Git’s history is sometimes called a “tree” because each commit is linked to at least one parent, forming a tree shape. A “leaf” commit has no children, and the “root” commit has no parents. However, the term “tree” also refers to a specific type of Git object, so it is not a good term to use to refer to the history. A “tree” is also not a good metaphor because the branches of a tree do not normally merge.

The History is actually in the form of a Directed Acyclic Graph (DAG).

The History exists entirely in the .git/ directory of your repository and is managed by git commands.

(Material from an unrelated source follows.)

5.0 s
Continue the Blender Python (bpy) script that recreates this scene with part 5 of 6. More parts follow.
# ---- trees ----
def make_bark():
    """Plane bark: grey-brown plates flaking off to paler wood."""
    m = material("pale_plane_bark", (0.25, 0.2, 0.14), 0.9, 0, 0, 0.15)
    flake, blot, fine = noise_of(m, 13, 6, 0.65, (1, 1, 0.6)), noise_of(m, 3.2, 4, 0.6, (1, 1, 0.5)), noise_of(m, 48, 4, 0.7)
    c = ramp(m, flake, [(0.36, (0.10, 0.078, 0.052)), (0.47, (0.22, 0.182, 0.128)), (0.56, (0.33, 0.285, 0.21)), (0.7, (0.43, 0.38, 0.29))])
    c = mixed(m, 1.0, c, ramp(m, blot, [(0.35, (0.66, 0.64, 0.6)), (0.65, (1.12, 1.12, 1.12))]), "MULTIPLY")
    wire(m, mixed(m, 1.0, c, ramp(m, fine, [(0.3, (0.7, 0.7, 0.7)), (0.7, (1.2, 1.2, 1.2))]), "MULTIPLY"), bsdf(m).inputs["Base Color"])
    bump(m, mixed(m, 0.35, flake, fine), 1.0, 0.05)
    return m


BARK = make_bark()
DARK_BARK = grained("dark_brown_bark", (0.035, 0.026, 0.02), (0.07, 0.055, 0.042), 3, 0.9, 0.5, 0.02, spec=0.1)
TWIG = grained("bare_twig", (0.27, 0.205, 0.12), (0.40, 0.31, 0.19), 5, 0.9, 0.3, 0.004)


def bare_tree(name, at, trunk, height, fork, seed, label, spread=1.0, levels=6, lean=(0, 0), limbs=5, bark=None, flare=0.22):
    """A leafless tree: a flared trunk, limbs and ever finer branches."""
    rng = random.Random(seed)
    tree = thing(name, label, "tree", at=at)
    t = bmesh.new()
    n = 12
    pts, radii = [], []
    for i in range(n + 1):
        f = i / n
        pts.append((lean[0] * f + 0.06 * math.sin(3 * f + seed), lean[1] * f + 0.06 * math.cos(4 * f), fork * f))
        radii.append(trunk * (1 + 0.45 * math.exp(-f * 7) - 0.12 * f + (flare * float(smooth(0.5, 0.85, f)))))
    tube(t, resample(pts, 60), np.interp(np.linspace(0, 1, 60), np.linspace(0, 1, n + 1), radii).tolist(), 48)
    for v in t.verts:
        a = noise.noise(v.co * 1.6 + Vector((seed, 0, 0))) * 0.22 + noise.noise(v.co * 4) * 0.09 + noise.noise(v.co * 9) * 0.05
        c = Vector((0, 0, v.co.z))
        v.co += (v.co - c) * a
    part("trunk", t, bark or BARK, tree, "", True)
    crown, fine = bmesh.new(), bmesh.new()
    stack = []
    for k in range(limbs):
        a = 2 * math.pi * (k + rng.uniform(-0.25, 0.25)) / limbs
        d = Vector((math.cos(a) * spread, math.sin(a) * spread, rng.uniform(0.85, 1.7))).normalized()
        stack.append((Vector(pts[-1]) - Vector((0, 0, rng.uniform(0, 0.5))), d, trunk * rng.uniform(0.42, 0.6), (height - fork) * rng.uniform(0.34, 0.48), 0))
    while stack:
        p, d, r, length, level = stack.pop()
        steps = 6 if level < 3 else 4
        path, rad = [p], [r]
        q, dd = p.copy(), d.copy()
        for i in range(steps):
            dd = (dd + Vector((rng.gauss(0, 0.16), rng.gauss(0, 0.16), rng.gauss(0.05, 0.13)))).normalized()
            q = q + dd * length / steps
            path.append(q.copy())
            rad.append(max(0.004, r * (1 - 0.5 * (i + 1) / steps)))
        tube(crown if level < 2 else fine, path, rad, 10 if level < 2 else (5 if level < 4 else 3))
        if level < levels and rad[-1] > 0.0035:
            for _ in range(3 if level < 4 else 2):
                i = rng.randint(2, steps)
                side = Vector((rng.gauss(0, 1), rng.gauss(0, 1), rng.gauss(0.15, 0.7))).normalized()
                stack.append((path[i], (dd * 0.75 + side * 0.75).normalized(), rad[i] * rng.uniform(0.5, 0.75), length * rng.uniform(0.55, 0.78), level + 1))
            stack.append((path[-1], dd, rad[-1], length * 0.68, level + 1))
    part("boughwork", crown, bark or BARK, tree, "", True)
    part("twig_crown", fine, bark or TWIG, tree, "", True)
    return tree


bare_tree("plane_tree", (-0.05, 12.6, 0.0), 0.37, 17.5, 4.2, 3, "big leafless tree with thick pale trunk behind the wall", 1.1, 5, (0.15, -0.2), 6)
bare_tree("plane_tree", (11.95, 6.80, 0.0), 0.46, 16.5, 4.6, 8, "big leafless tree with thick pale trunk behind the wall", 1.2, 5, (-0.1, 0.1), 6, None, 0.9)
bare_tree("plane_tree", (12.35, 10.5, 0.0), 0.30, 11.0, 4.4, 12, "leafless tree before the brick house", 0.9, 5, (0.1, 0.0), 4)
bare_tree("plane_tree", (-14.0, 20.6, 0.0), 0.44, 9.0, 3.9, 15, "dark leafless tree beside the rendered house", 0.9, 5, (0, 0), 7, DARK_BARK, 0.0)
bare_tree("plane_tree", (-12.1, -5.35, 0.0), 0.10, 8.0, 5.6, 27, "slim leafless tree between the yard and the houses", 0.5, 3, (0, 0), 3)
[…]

See About internal Git objects and Change lifecycle diagrams for more.

Working tree

In a git repository, the files on that you edit are called the “working tree”. In other words, everything _except_ the .git/ directory is the working tree.

When you edit a file in your working tree, the working tree is considered “dirty”. It’s considered clean when there are no changes in the working tree compared to the currently checked-out ref.

Working trees are entirely independent of the History, so it’s possible to have any number of working trees associated with a Git repository, including zero (this is called a “bare” repository)!

See Change lifecycle diagrams for more.

Staging area

The “staging area” is where your changes are prepared for a commit. They are added to the staging area with git add. Once the staging area is ready, you turn it into a commit with git commit.

Also sometimes refered to as the “Index” or “Cache” in Git’s documentation and commands.

See Change lifecycle diagrams for more.

Checkout

When you “checkout” a commit or ref, Git is updating your Working Tree to reflect point in the History. Once you’ve checked out, you can now open a file in an editor and see its contents at that point of the history and work on it.

You can perform a checkout with the git switch (recommended) or git checkout (legacy) commands.

Remote

A “remote” is just a copy of a git repository living on another computer (for the purposes of this course) that is accessible using the Git protocol. In other words, it’s another repository that you can talk to using the git Command Line Interface (CLI). That other repository can be somewhere on your computer, or it could be online (e.g. on GitHub or Bitbucket).

When you clone a repository, a remote is created called origin that points at the original repository you cloned.

GitHub and BitBucket are just hosting a copy of your repository that you can treat as your “source-of-truth”.